Oleh Apriyan Sucipto, SH, MH
Wakil Sekretaris TP Sriwijaya Pengda Provinsi Lampung
Penggunaan fungisida dan herbisida di kawasan hutan, secara berlebihan dapat menyebabkan tanaman rusak dan membuat tanaman hidup tidak normal. Fungisida adalah bahan yang mengandung senyawa kimia beracun dan bisa digunakan untuk memberantas dan mencegah fungsi/cendawan, yang mengakibatkan kematian pada bakteri-bakteri di sekitar, karena senyawa kimia ini mengandung bahan aktif beracun yang bisa membunuh bakteri.
Bahaya, pestisida bagi tanah diantaranya adalah merusak unsur hara yang ada dan terkandung di dalam tanah sehingga, tanah tidak lagi subur, serta rawan abrasi dan dapat mengakibatkan longsor, karena sumber penyubur alami tanah mati sehingga tanaman sekitar tidak subur dan rusak.
Penggunaan pestisida dan pupuk kimia yang berlebih dapat menyebabkan tanah tercemar, pestisida dan pupuk tersebut akan terserap ke dalam tanah sehingga membuat tanah menjadi tidak subur.
Bahaya pestisida bagi kehidupan diantaranya, pemakaian pestisida berlebih dapat mencemari lahan pertanian dan apabila masuk dalam rantai makanan dapat menimbulkan macam macam penyakit, misalnya kanker, mutasi, bayi lahir cacat dan CAIDS.
Dampak penggunaan pestisida yang tinggi di lingkungan pertanian dan kehutanan, yakni sebagai berikut: Munculnya hama dan penyakit, hilangnya plasma nutfah, punahnya sebagian predator dalam ekosistem dan resistennya organisme pengganggu tanaman.
Contoh-contoh senyawa kimia yang termasuk fungisida sebagai berikut :
1. Benomil,
2. Difenokonazol,
3. Karbendazim,
4. Matalaksil,
5. Propikonazol dan
6. Triadimefon
Pencemaran tanah dapat terjadi karena penggunaan pestisida secara berlebihan, penggunaan pestisida yang berlebihan akan mengakibatkan PH tanah turun, tanah menjadi asam sehingga kesuburannya menurun, selain itu kandungan pestisida yang beracun akan mengendap di tanah berbahaya jika terjadi kontak dan kontaminasi dengan Manusia.

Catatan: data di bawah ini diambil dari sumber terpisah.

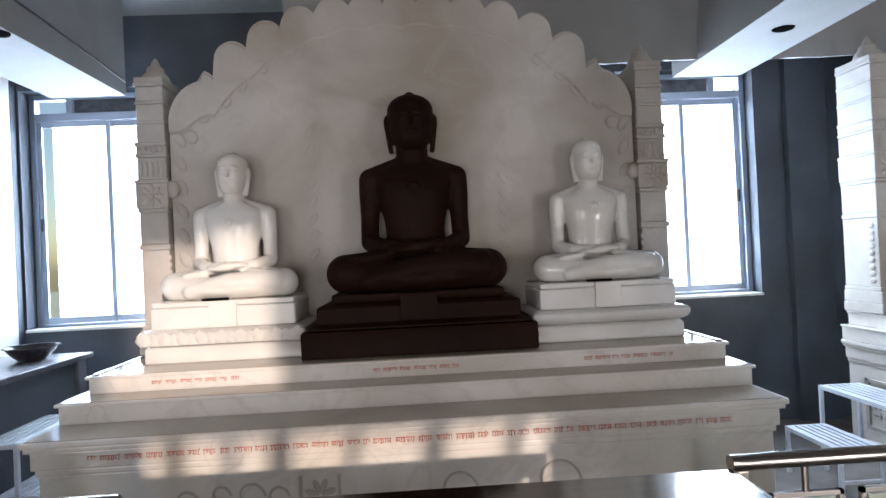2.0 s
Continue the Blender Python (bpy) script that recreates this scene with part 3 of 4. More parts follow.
def backdrop_slab(k):
    back = BACKS[k]
    ob = thing("altar_backdrop", "tall white marble slab with a scalloped arch top", "marble backdrop", (D * k, 0, 0.98), "altar backdrops")
    z0 = 0.984 - 0.98
    bm = bmesh.new()
    n = 220
    xa, xb = 0.375, 3.30
    cols = []
    for i in range(n + 1):
        x = xa + (xb - xa) * i / n
        z = arch_height(x) - 0.98
        cols.append([bm.verts.new((x, y, zz)) for y in (3.93, back - 0.02) for zz in (z0, z)])
    for a, b in zip(cols, cols[1:]):
        bm.faces.new((a[0], b[0], b[1], a[1]))
        bm.faces.new((a[2], a[3], b[3], b[2]))
        bm.faces.new((a[1], b[1], b[3], a[3]))
    for c in (cols[0], cols[-1]):
        bm.faces.new((c[0], c[1], c[3], c[2]))
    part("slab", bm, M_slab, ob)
    # proud arch band between the scalloped edge and a cusped inner arch, with brackets at its feet
    bm = bmesh.new()
    m = 240
    cols = []
    for i in range(m + 1):
        x = xa + 0.004 + (xb - xa - 0.008) * i / m
        u = abs(x - ARCH_X)
        lo = 2.95 - 0.338 * u ** 2.6 + 0.022 * abs(math.sin(u * math.pi / 0.236)) if u < 1.18 else 2.43 - 0.34 * (u - 1.18) + 0.02 * math.sin((u - 1.18) * math.pi / 0.14)
        hi = arch_height(x) - 0.012
        lo = min(lo, hi - 0.03)
        p = 0.004 + 0.013 * min(1.0, max(0.0, (u - 0.85) / 0.4))
        cols.append([bm.verts.new((x, y, z - 0.98)) for y, z in ((3.931, lo), (3.9295 - p, lo + 0.016), (3.928 - p, (lo + hi) / 2), (3.9295 - p, hi - 0.010), (3.931, hi))])
    for a, b in zip(cols, cols[1:]):
        for q in range(5):
            bm.faces.new((a[q], a[(q + 1) % 5], b[(q + 1) % 5], b[q]))
    bm.faces.new(cols[0])
    bm.faces.new(cols[-1][::-1])
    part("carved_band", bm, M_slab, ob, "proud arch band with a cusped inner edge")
    bm = bmesh.new()
    for s in (-1, 1):
        for j in range(9):
            x = ARCH_X + s * 1.40
            zz = 1.25 + 0.15 * j - 0.98
            m4 = Matrix.Translation((x, 3.93, zz)) @ Euler((0, s * 0.5, 0)).to_matrix().to_4x4() @ Matrix.Diagonal((0.03, 0.009, 0.055, 1))
            bmesh.ops.create_uvsphere(bm, u_segments=12, v_segments=8, radius=1, matrix=m4)
        for j in range(8):
            x = ARCH_X + s * 0.60
            zz = 1.55 + 0.11 * j - 0.98
            m4 = Matrix.Translation((x, 3.93, zz)) @ Euler((0, -s * 0.6, 0)).to_matrix().to_4x4() @ Matrix.Diagonal((0.022, 0.006, 0.045, 1))
            bmesh.ops.create_uvsphere(bm, u_segments=10, v_segments=6, radius=1, matrix=m4)
    part("carved_border", bm, M_slab, ob, "carved leaf border, worn")
    for s in (-1, 1):
        bm = bmesh.new()
        for x, z, r in ((1.27, 2.44, 0.10), (1.13, 2.52, 0.08), (1.33, 2.30, 0.06), (1.02, 2.62, 0.07), (0.88, 2.72, 0.06)):
            pts = []
            for q in range(22):
                a = 0.6 + 4.6 * q / 21
                rr = r * (1 - 0.7 * q / 21)
                pts.append(Vector((ARCH_X + s * (x + rr * math.cos(a)), 3.922, z + rr * math.sin(a) - 0.98)))
            for a, c in zip(pts, pts[1:]):
                tube(bm, a, c, 0.006, sides=6, cap=False)
        part("carved_scroll", bm, M_slab, ob, "shallow carved cloud scrolls")
    for s, xl in ((-1, 0.27), (1, 3.405)):
        bm = bmesh.new()
        for hw, st, a, b in ((0.106, 0.034, 0.984, 1.05), (0.100, 0.026, 1.05, 1.13), (0.094, 0.012, 1.13, 1.16), (0.085, 0.0, 1.16, 1.62), (0.094, 0.012, 1.62, 1.655), (0.086, 0.002, 1.655, 1.85), (0.092, 0.012, 1.85, 1.875), (0.098, 0.020, 1.875, 2.03),
                             (0.103, 0.026, 2.03, 2.055), (0.087, 0.004, 2.055, 2.19), (0.095, 0.014, 2.19, 2.215), (0.090, 0.008, 2.215, 2.26), (0.096, 0.016, 2.26, 2.285), (0.085, 0.0, 2.285, 2.40), (0.089, 0.006, 2.40, 2.42),
                             (0.084, 0.0, 2.42, 2.52), (0.089, 0.006, 2.52, 2.54), (0.083, 0.0, 2.54, 2.63), (0.092, 0.012, 2.63, 2.655), (0.088, 0.006, 2.655, 2.69)):
            stack(bm, [(hw, st, a - 0.98, b - 0.98)], xl, 3.90, back)
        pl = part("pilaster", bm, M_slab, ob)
        bm = bmesh.new()    # carved flower on the wide block, petals above and a row of beads
        for q in range(8):
            t = 2 * math.pi * q / 8
            ball(bm, (xl + 0.045 * math.cos(t), 3.879, 1.952 - 0.98 + 0.045 * math.sin(t)), (0.030, 0.007, 0.014), (0, -math.degrees(t), 0))
        ball(bm, (xl, 3.878, 1.952 - 0.98), (0.018, 0.010, 0.018))
        for q in range(5):
            ball(bm, (xl - 0.064 + 0.032 * q, 3.895, 2.12 - 0.98), (0.013, 0.007, 0.05))
            ball(bm, (xl - 0.064 + 0.032 * q, 3.891, 2.238 - 0.98), (0.012, 0.008, 0.016))
            ball(bm, (xl - 0.064 + 0.032 * q, 3.873, 1.09 - 0.98), (0.013, 0.007, 0.026))
        for q in range(9):
            ball(bm, (xl + s * 0.087, 3.96, 1.20 - 0.98 + 0.046 * q), (0.008, 0.03, 0.018))
            ball(bm, (xl - s * 0.087, 3.91, 1.20 - 0.98 + 0.046 * q), (0.010, 0.012, 0.018))
        part("carving", bm, M_slab, pl, "carved flower, petals and beads", smooth=True)
        bm = bmesh.new()
        loft(bm, [(xl, 4.02, 2.69 - 0.98 + z, r, r) for z, r in ((0, 0.088), (0.03, 0.08), (0.06, 0.055), (0.085, 0.05), (0.10, 0.028), (0.125, 0.022), (0.15, 0.006))], 16)
        part("finial", bm, M_slab, pl, smooth=True)
        bm = bmesh.new()    # pointed tip on the shoulder, and a bud beside the pilaster
        xi = ARCH_X + s * 1.27
        loft(bm, [(xi, 4.0, 2.60 - 0.98 + z, r, r * 0.6) for z, r in ((0, 0.07), (0.06, 0.06), (0.085, 0.03), (0.13, 0.004))], 14)
        m4 = Matrix.Translation((xl - s * 0.115, 3.915, 1.99 - 0.98)) @ Matrix.Diagonal((0.045, 0.03, 0.055, 1))
        bmesh.ops.create_uvsphere(bm, u_segments=14, v_segments=8, radius=1, matrix=m4)
        part("bud", bm, M_slab, ob, smooth=True)
    return ob


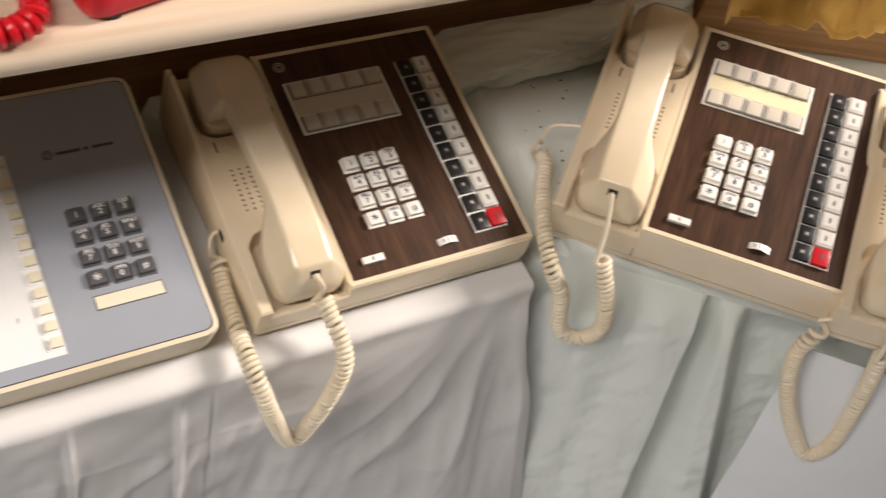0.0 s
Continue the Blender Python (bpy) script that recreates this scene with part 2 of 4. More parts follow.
def coil_line(pts, radius, pitch, seed=0, per=13, uneven=1.0, loose=0.0):
    """The centre line of a coiled cord along pts; the turns stand a little unevenly and open out within `loose` metres of the far end."""
    rnd = random.Random(seed)
    path = smooth_path(pts, pitch / per)
    line, phase, gap = [], 0.0, 1.0
    for i, (p, (t, n, b)) in enumerate(zip(path, frames(path))):
        if i % per == 0:
            gap = 1.0 + uneven * (rnd.uniform(-0.12, 0.12) - (0.35 if rnd.random() < 0.07 else 0))
            r = radius * (1 + uneven * rnd.uniform(-0.03, 0.03))
        end = (len(path) - 1 - i) * pitch / per
        phase += 2 * math.pi / per * gap * (0.38 if end < loose else 1.0)
        line.append(p + (n * math.cos(phase) + b * math.sin(phase)) * r)
    return line


def coil(bm, pts, radius, pitch, wire, seed=0, per=13, uneven=1.0):
    tube(bm, coil_line(pts, radius, pitch, seed, per, uneven), wire, 6)


def round_poly(pts, r, n=3):
    out = []
    for i, p in enumerate(pts):
        a, b, c = Vector(pts[i - 1]), Vector(p), Vector(pts[(i + 1) % len(pts)])
        k = min(r, 0.45 * (a - b).length, 0.45 * (c - b).length)
        s, e = b + (a - b).normalized() * k, b + (c - b).normalized() * k
        for j in range(n):
            t = j / (n - 1)
            out.append(s * (1 - t) ** 2 + b * 2 * t * (1 - t) + e * t * t)
    return out


def smoothstep(x, a, b):
    t = min(1.0, max(0.0, (x - a) / (b - a)))
    return t * t * (3 - 2 * t)


TEXTS = {}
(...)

contoh, pada tahun 2022-2023 ini lroduksi tanaman kopi di provinsi Lampung mengalami penurunan drastis, hal ini disebabkan karena selain faktor cuaca, faktor tanah tidak lagi subur dan bergantung pada pupuk kimia.
Tanaman kopi di Lampung banyak berada di kawasan hutan lindung, yakni di beberapa register kawasan hutan yang berada di beberapa kabupaten, yakni Lampung Barat, Tanggamus, Pringsewu, Way Kanan, dan Lampung Utara.
Melalui skema perhutanan sosial, izin pemanfaatan hutan kemasyarakatan (HKM), masyarakat mendapatkan akses untuk melaksanakan pengelolaan di kawasan hutan.
Menurut data dari BPS, produksi kopi di provinsi Lampung pada tahun 2022 sebesar 124,5 ribu ton, sedangkan pada tahun 2023 drastis turun produksinya lebih dari 60 % jumlah produksi dari tahun sebelumnya, hal ini mengakibatkan harga kopi yang naik, karena jumlah produksi kopinya yang menurun.
Dapat disimpulkan bahwa, penggunaan pestisida dan fungisida pada tanaman di kawasan hutan dan lahan pertanian tidak mencerminkan ramah lingkungan (Ecofriendly) dan tidak lestari. Hal ini harus menjadi fokus prioritas pemerintah, agar segera membuat Regulasi dan Kebijakan untuk Melarang dan/atau Membatasi Penggunan Pestisida dan Fungisida, demi keberlangsungan dan kelestarian, serta menjaga ekosistem kawasan hutan dan lahan pertanian”.